Le caillou dans ta poche

Rugueux,
rugueux est cette pierre que tu tiens dans ta main.
Pas comme cette sphère parfaitement ronde, comme du marbre qui est doux.
Tu as ce petit caillou dans la main qui te frotte la pulpe des doigts. Tu adores l’avoir dans ta poche, il est agréable.
Non, il n’est pas doux, mais il est agréable.

Il y a quelque chose qui te plaît, il y a quelque chose qui t’attire. Parce que justement, il n’est pas tout lisse, non, il est rugueux.

Il a un vrai relief, un relief que tu découvres et que tu redécouvres avec tes doigts. C’est agréable de le palper, de le toucher, retrouver les aspérités, de faire le tour, de le retourner et de recommencer.

In fine, tu ne te baladerais jamais avec une sphère parfaitement ronde dans ta poche. C’est ennuyeux, les petites perles qui… qui ne donnent pas matière à s’agripper, qui sont trop lisses, qui sont sans relief, justement.
Et c’est ce relief qui rend intéressant la pierre dans ta poche.
Cette pierre dans la poche, évidemment c’est comme toi. – Si tout était parfaitement lisse, Personne ne s’intéresserait à toi – même pas toi d’ailleurs.

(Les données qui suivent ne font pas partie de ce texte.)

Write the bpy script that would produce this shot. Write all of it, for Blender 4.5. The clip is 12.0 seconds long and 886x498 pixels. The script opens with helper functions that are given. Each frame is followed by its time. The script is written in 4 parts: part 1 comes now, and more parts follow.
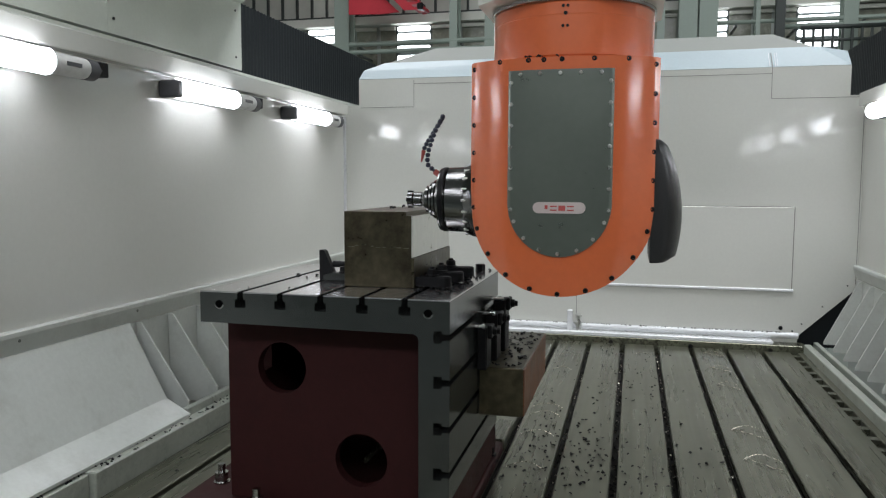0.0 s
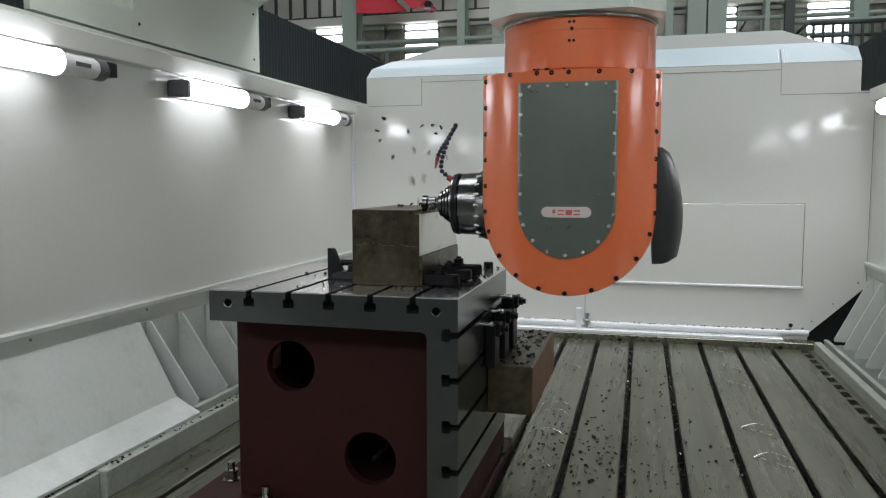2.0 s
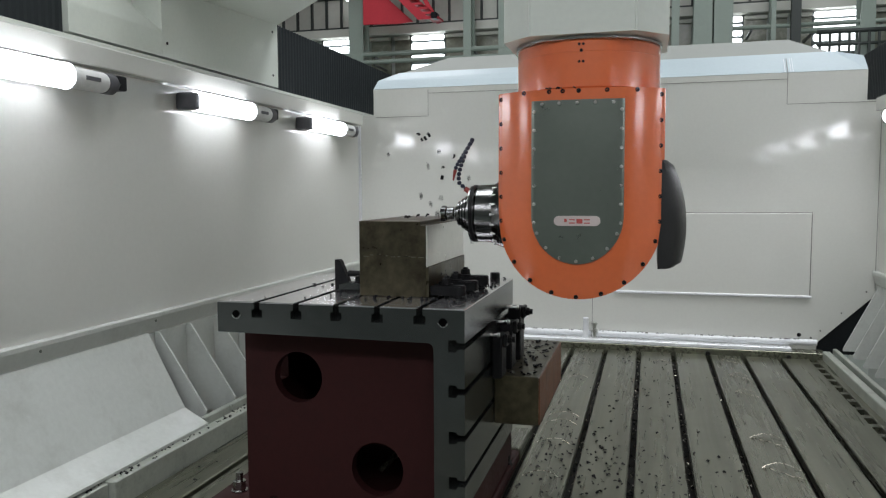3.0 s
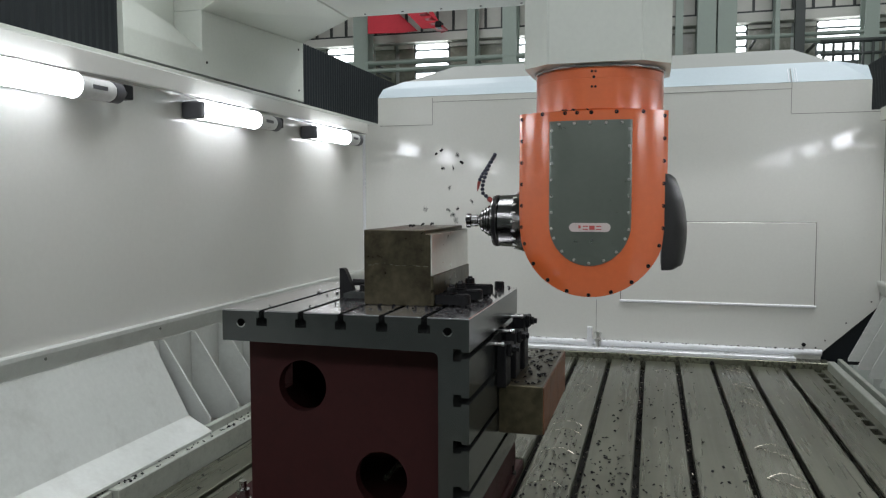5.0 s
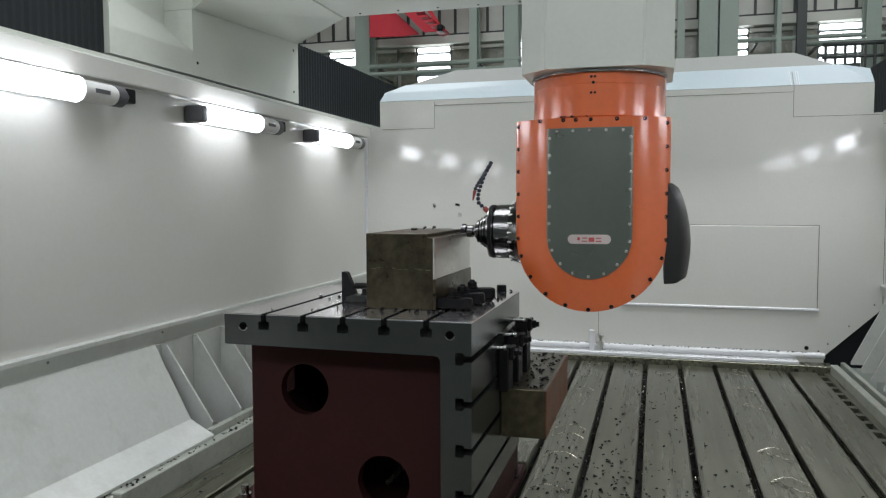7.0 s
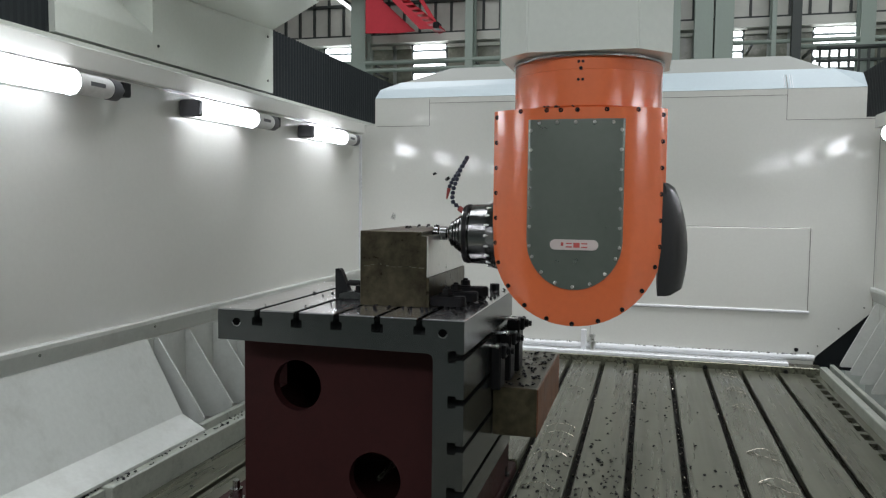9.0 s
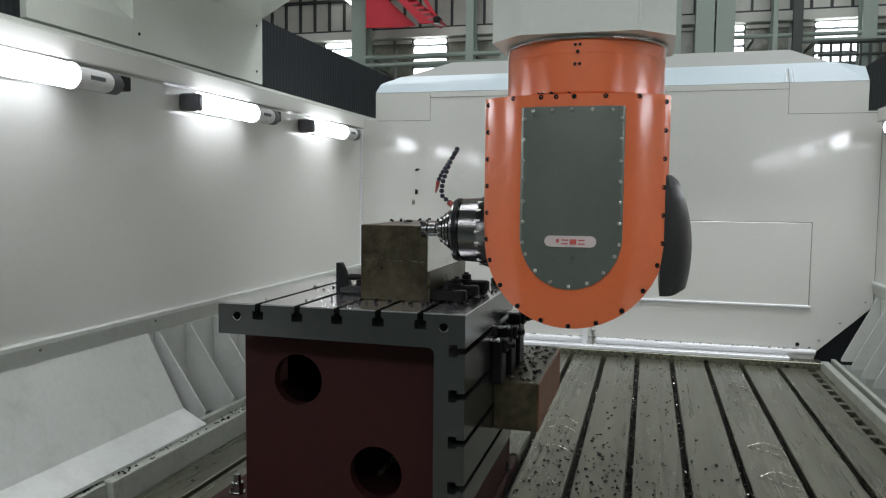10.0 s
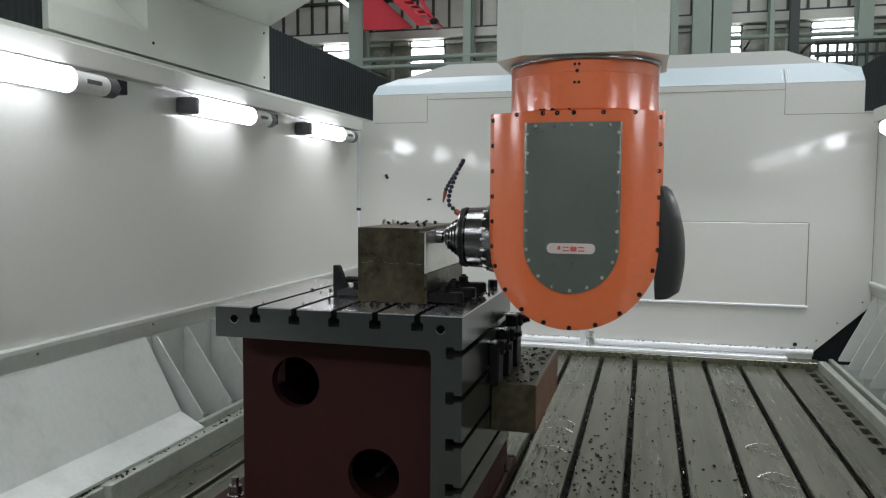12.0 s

Non, il y a des aspérités, il y a des hauts et des bas, il y a des endroits où ça gratter, il y a des profondeurs.

Tout ça : ça fait toi, qui tu es et qui te rend intéressant,
pour les autres, mais surtout, surtout pour toi-même.
De découvrir de quoi est faite cette vulnérabilité, cette profondeur que tu n’arrives pas à voir, que tu n’arrives à peine à sentir. Tu sais que ça va encore plus loin, mais tu ne peux pas encore y aller.

Comme dans la nature où pendant des centaines et des milliers d’années, l’eau creuse un chemin dans la roche. Tu continues à palper cette pierre, tu continues à découvrir. Et oui, il y a des pics qui, à force de les tâtonner, s’effacent et tu t’approches des profondeurs. Mais tu peux faire tout ça parce que tu as cette pierre dans la poche.

Tu t’y intéresses tous les jours quand tu mets les mains, tu la redécouvres. Et tu la re-palpes, tu t’y intéresses surtout parce qu’elle est dans ta poche, elle est là

Et si tu te mettais toi-même dans ta poche pour t’occuper de toi tous les jours un tout petit peu ? – à limer les piques qui font mal, à adoucir les angles ?
À être juste là, avec la pulpe de tes doigts, avec le temps.
Avec le temps, cette pierre-là commence à briller, sans jamais perdre complètement de ses aspérités et de son unicité.